I’m not sure what you mean by wacky priors, but I’ll take a stab at it. I’m familiar with Val’s non-local prior work. A key idea is that the prior for an alternative hypothesis needs to really be a distinct alternative, i.e. not overlap with the null. This allows for much faster convergence of the Bayes factors.

Now you could say that the two priors are unbelievable because each assigns zero probability to some region. Neither prior captures anyone’s subjective prior belief, not people who follow Cromwell’s rule. But this makes sense in hypothesis testing. You don’t have one coherent view of the world; you’re deciding between two competing views.
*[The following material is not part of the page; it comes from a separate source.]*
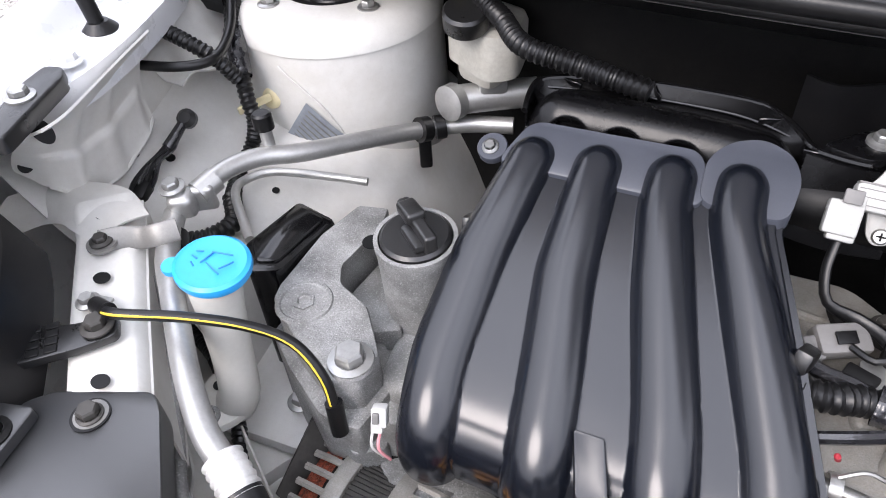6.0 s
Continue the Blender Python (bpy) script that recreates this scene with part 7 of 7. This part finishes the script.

This took me a while to appreciate when I was working with Val. I was so steeped in the mindset of estimation, where his priors would be inappropriate, that it took me a while to see his point.

John:

Your comment is consistent with the title of my post: the prior can be “wacky” in the sense of not being a reasonable probability model, but still “work well” in the sense of delivering good statistical procedures. What you say makes sense, that this all might be possible in a context where the “good statistical procedures being delivered” are hypothesis tests rather than estimates.

In that sense, this is all somewhat related to our recent work on boundary-avoiding priors for point estimates in hierarchical models. These are priors that don’t make sense

as priorsbut perform well if the goal is point (rather than fully Bayes) estimation.